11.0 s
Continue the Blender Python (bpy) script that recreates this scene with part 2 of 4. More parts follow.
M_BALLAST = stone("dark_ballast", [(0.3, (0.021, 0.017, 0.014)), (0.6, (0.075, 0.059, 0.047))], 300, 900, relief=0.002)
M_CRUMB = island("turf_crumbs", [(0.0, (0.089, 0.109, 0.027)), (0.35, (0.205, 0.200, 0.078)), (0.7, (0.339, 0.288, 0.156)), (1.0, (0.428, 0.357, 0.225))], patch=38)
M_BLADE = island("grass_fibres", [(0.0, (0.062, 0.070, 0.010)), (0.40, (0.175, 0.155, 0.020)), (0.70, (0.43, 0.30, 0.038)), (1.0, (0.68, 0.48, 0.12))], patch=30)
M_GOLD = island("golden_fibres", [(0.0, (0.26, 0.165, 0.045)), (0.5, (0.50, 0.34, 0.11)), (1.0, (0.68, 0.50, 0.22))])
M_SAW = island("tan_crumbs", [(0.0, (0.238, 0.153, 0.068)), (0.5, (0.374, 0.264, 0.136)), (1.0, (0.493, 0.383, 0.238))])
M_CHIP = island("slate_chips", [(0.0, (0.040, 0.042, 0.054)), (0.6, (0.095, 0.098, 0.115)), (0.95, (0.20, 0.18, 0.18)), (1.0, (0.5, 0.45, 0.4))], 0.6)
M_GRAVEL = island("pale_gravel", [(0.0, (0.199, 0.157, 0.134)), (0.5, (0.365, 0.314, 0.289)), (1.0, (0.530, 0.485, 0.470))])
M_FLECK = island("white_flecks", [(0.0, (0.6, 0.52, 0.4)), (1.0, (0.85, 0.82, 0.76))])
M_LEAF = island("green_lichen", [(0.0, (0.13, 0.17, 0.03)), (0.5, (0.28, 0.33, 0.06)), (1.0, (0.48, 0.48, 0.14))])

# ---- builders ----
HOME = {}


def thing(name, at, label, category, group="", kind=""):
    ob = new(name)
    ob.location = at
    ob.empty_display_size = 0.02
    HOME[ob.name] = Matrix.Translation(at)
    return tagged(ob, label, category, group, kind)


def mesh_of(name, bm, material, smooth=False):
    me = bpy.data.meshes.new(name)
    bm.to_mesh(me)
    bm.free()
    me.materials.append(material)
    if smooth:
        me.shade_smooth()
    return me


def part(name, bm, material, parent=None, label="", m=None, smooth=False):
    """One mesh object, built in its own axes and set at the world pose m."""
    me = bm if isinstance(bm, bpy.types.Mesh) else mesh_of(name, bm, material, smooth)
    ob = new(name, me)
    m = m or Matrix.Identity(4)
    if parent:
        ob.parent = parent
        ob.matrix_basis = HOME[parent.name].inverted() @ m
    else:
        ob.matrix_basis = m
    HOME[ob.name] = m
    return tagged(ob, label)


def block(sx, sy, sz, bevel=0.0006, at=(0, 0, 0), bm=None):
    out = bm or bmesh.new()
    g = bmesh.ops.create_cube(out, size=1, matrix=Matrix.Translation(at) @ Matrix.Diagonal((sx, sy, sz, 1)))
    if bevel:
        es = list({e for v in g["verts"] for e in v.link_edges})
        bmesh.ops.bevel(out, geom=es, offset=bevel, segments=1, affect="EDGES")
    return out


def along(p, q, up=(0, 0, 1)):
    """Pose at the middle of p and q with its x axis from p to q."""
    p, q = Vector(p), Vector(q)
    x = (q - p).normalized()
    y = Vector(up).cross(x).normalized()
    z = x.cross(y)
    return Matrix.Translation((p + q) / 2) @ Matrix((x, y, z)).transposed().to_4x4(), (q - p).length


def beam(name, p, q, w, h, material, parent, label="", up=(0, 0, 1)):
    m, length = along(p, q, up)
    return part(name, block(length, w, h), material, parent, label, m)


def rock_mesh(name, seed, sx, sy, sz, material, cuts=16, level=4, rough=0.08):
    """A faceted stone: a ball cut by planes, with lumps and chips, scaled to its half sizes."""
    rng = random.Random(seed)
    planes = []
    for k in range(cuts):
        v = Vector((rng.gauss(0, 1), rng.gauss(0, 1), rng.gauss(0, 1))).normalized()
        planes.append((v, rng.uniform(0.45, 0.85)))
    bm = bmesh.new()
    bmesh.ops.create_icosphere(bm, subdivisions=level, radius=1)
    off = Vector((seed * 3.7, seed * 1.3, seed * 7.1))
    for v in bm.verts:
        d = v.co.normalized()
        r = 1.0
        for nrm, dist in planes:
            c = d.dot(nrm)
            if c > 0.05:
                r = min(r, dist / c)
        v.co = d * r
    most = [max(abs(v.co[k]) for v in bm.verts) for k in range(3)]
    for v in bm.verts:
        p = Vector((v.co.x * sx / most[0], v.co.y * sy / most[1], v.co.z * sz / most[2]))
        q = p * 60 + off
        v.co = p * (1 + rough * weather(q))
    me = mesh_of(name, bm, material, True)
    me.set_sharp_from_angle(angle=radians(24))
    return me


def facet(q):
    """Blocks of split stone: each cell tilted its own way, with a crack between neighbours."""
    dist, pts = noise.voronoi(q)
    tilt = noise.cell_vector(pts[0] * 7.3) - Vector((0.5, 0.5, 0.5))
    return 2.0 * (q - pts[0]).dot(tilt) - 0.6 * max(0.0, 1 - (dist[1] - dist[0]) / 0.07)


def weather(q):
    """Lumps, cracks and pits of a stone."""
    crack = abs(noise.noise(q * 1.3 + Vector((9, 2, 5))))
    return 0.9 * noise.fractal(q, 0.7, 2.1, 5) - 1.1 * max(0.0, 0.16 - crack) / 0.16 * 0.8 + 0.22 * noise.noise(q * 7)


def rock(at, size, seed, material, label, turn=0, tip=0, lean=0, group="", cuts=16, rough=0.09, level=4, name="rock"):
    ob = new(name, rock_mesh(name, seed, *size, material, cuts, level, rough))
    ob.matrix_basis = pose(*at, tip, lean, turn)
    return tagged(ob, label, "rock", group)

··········

- Prompt: Starting at the first line of the data above, please restate word for word every line up to and including the one that holds "return tagged(ob, label, category, group, kind)", and add nothing else.

- Written answer:
11.0 s
Continue the Blender Python (bpy) script that recreates this scene with part 2 of 4. More parts follow.
M_BALLAST = stone("dark_ballast", [(0.3, (0.021, 0.017, 0.014)), (0.6, (0.075, 0.059, 0.047))], 300, 900, relief=0.002)
M_CRUMB = island("turf_crumbs", [(0.0, (0.089, 0.109, 0.027)), (0.35, (0.205, 0.200, 0.078)), (0.7, (0.339, 0.288, 0.156)), (1.0, (0.428, 0.357, 0.225))], patch=38)
M_BLADE = island("grass_fibres", [(0.0, (0.062, 0.070, 0.010)), (0.40, (0.175, 0.155, 0.020)), (0.70, (0.43, 0.30, 0.038)), (1.0, (0.68, 0.48, 0.12))], patch=30)
M_GOLD = island("golden_fibres", [(0.0, (0.26, 0.165, 0.045)), (0.5, (0.50, 0.34, 0.11)), (1.0, (0.68, 0.50, 0.22))])
M_SAW = island("tan_crumbs", [(0.0, (0.238, 0.153, 0.068)), (0.5, (0.374, 0.264, 0.136)), (1.0, (0.493, 0.383, 0.238))])
M_CHIP = island("slate_chips", [(0.0, (0.040, 0.042, 0.054)), (0.6, (0.095, 0.098, 0.115)), (0.95, (0.20, 0.18, 0.18)), (1.0, (0.5, 0.45, 0.4))], 0.6)
M_GRAVEL = island("pale_gravel", [(0.0, (0.199, 0.157, 0.134)), (0.5, (0.365, 0.314, 0.289)), (1.0, (0.530, 0.485, 0.470))])
M_FLECK = island("white_flecks", [(0.0, (0.6, 0.52, 0.4)), (1.0, (0.85, 0.82, 0.76))])
M_LEAF = island("green_lichen", [(0.0, (0.13, 0.17, 0.03)), (0.5, (0.28, 0.33, 0.06)), (1.0, (0.48, 0.48, 0.14))])

# ---- builders ----
HOME = {}


def thing(name, at, label, category, group="", kind=""):
    ob = new(name)
    ob.location = at
    ob.empty_display_size = 0.02
    HOME[ob.name] = Matrix.Translation(at)
    return tagged(ob, label, category, group, kind)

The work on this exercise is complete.